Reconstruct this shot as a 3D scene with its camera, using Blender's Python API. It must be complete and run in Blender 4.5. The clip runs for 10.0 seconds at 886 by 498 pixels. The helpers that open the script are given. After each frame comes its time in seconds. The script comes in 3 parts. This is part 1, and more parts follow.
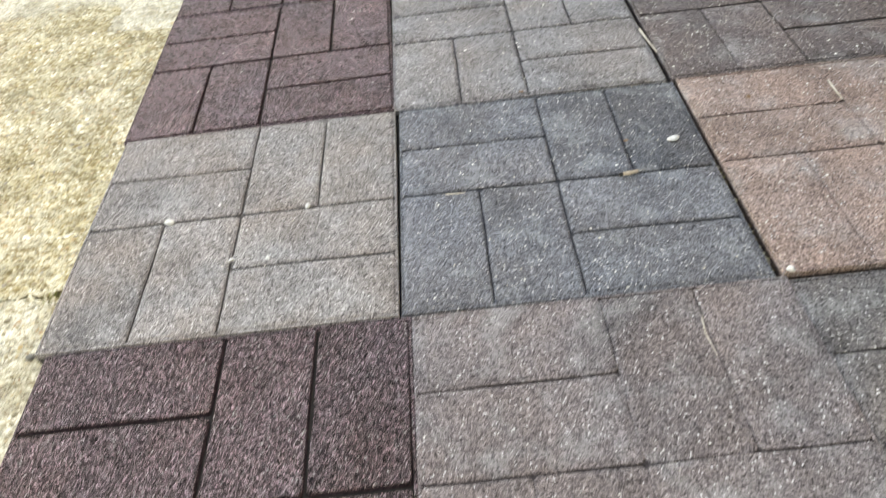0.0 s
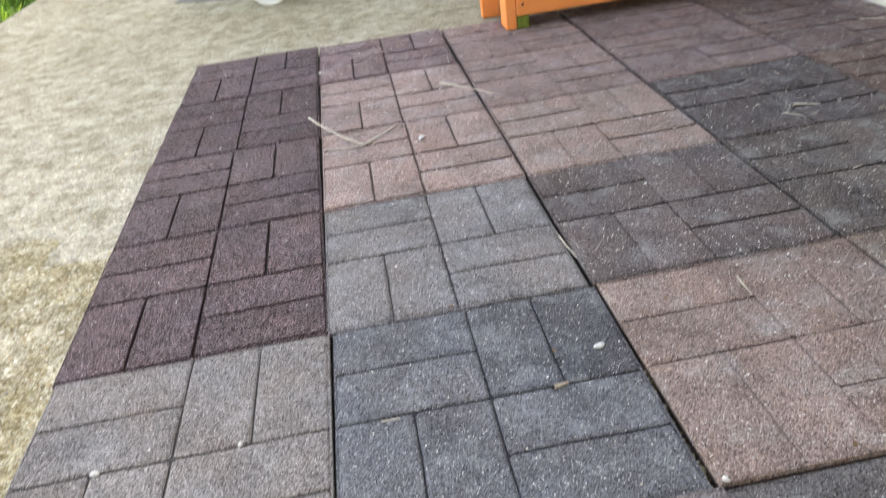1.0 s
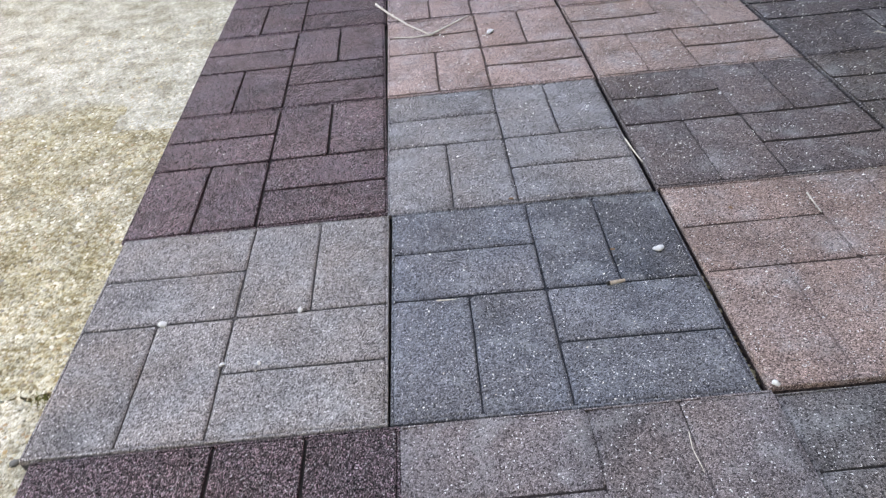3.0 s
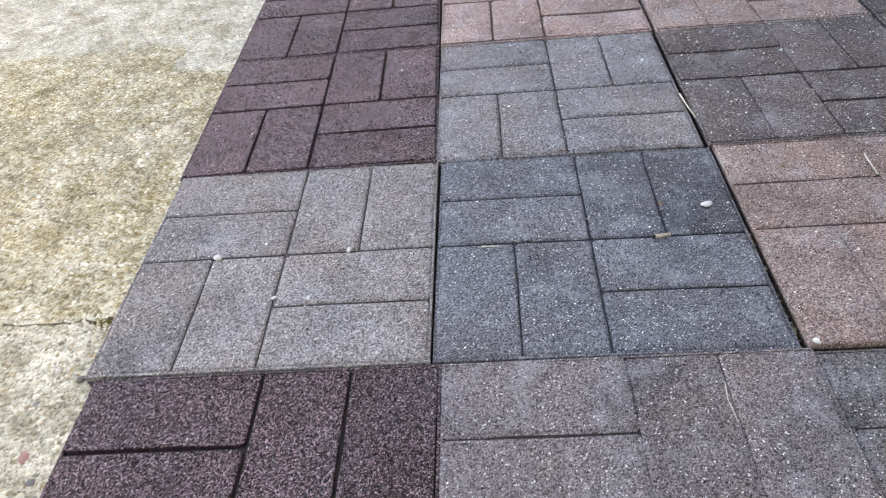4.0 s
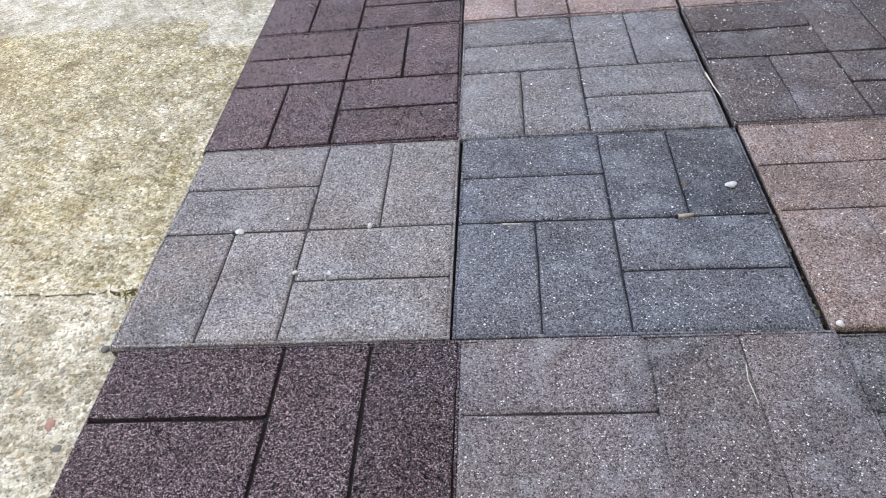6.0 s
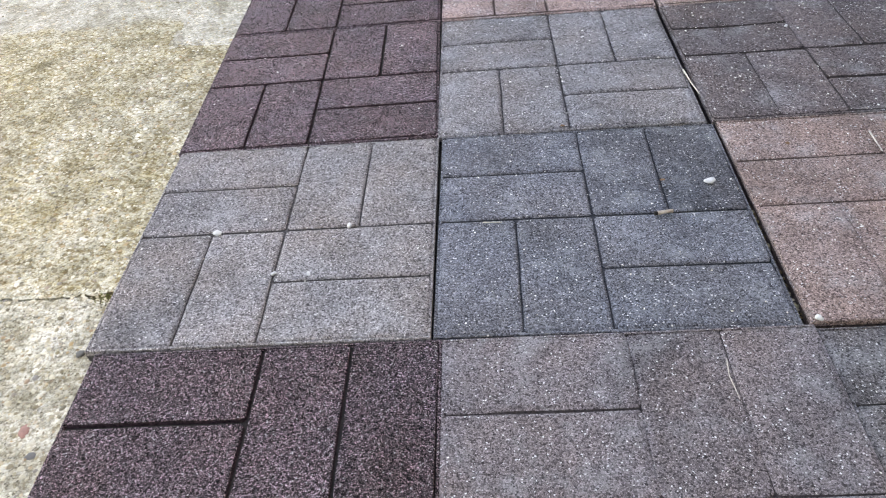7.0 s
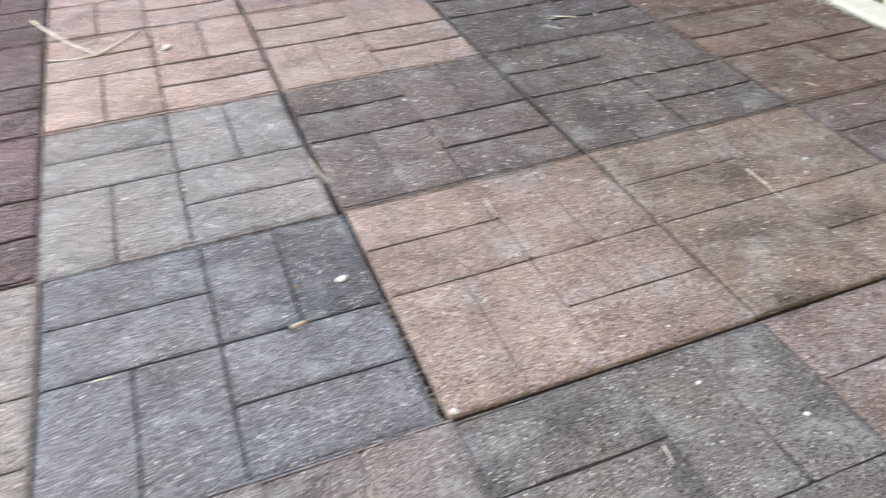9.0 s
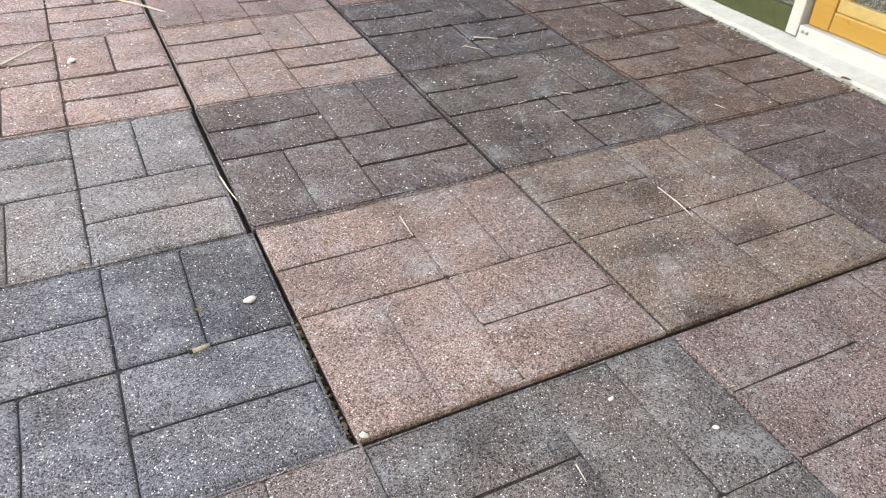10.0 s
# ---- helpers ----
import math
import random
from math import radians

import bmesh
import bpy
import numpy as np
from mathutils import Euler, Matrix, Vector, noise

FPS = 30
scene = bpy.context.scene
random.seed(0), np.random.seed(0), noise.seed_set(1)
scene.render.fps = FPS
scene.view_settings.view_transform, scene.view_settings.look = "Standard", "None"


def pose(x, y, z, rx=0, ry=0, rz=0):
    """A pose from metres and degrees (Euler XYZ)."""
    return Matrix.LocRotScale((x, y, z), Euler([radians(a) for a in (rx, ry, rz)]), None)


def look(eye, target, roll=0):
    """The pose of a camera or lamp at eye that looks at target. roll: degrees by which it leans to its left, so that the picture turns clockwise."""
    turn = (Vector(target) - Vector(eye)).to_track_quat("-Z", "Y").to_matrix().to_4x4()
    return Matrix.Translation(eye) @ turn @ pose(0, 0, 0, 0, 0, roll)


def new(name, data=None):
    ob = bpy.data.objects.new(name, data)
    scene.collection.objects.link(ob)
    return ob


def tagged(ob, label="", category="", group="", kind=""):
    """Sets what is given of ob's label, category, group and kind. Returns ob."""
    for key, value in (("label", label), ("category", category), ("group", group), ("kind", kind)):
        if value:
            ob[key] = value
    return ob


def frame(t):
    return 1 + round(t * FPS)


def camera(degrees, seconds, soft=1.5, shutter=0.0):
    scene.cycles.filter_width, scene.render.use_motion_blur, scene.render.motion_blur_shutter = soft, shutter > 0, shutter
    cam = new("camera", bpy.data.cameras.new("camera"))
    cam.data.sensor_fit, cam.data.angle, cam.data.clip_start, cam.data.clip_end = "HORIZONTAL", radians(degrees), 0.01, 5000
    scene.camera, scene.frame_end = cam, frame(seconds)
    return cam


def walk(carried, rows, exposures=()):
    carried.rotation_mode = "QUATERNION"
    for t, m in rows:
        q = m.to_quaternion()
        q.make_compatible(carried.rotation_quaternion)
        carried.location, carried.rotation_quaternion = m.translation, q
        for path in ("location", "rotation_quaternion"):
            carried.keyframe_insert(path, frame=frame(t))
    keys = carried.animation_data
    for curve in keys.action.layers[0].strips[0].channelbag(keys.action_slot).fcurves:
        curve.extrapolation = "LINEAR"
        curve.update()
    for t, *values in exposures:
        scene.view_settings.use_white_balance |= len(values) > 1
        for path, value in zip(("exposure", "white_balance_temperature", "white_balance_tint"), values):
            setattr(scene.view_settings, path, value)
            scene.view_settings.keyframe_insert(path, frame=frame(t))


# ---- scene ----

### Problem statement
Reproduce the data verbatim. Do not carry any picture into the copy.

### Expected answer
Reconstruct this shot as a 3D scene with its camera, using Blender's Python API. It must be complete and run in Blender 4.5. The clip runs for 10.0 seconds at 886 by 498 pixels. The helpers that open the script are given. After each frame comes its time in seconds. The script comes in 3 parts. This is part 1, and more parts follow.
0.0 s
1.0 s
3.0 s
4.0 s
6.0 s
7.0 s
9.0 s
10.0 s
# ---- helpers ----
import math
import random
from math import radians

import bmesh
import bpy
import numpy as np
from mathutils import Euler, Matrix, Vector, noise

FPS = 30
scene = bpy.context.scene
random.seed(0), np.random.seed(0), noise.seed_set(1)
scene.render.fps = FPS
scene.view_settings.view_transform, scene.view_settings.look = "Standard", "None"


def pose(x, y, z, rx=0, ry=0, rz=0):
    """A pose from metres and degrees (Euler XYZ)."""
    return Matrix.LocRotScale((x, y, z), Euler([radians(a) for a in (rx, ry, rz)]), None)


def look(eye, target, roll=0):
    """The pose of a camera or lamp at eye that looks at target. roll: degrees by which it leans to its left, so that the picture turns clockwise."""
    turn = (Vector(target) - Vector(eye)).to_track_quat("-Z", "Y").to_matrix().to_4x4()
    return Matrix.Translation(eye) @ turn @ pose(0, 0, 0, 0, 0, roll)


def new(name, data=None):
    ob = bpy.data.objects.new(name, data)
    scene.collection.objects.link(ob)
    return ob


def tagged(ob, label="", category="", group="", kind=""):
    """Sets what is given of ob's label, category, group and kind. Returns ob."""
    for key, value in (("label", label), ("category", category), ("group", group), ("kind", kind)):
        if value:
            ob[key] = value
    return ob


def frame(t):
    return 1 + round(t * FPS)


def camera(degrees, seconds, soft=1.5, shutter=0.0):
    scene.cycles.filter_width, scene.render.use_motion_blur, scene.render.motion_blur_shutter = soft, shutter > 0, shutter
    cam = new("camera", bpy.data.cameras.new("camera"))
    cam.data.sensor_fit, cam.data.angle, cam.data.clip_start, cam.data.clip_end = "HORIZONTAL", radians(degrees), 0.01, 5000
    scene.camera, scene.frame_end = cam, frame(seconds)
    return cam


def walk(carried, rows, exposures=()):
    carried.rotation_mode = "QUATERNION"
    for t, m in rows:
        q = m.to_quaternion()
        q.make_compatible(carried.rotation_quaternion)
        carried.location, carried.rotation_quaternion = m.translation, q
        for path in ("location", "rotation_quaternion"):
            carried.keyframe_insert(path, frame=frame(t))
    keys = carried.animation_data
    for curve in keys.action.layers[0].strips[0].channelbag(keys.action_slot).fcurves:
        curve.extrapolation = "LINEAR"
        curve.update()
    for t, *values in exposures:
        scene.view_settings.use_white_balance |= len(values) > 1
        for path, value in zip(("exposure", "white_balance_temperature", "white_balance_tint"), values):
            setattr(scene.view_settings, path, value)
            scene.view_settings.keyframe_insert(path, frame=frame(t))


# ---- scene ----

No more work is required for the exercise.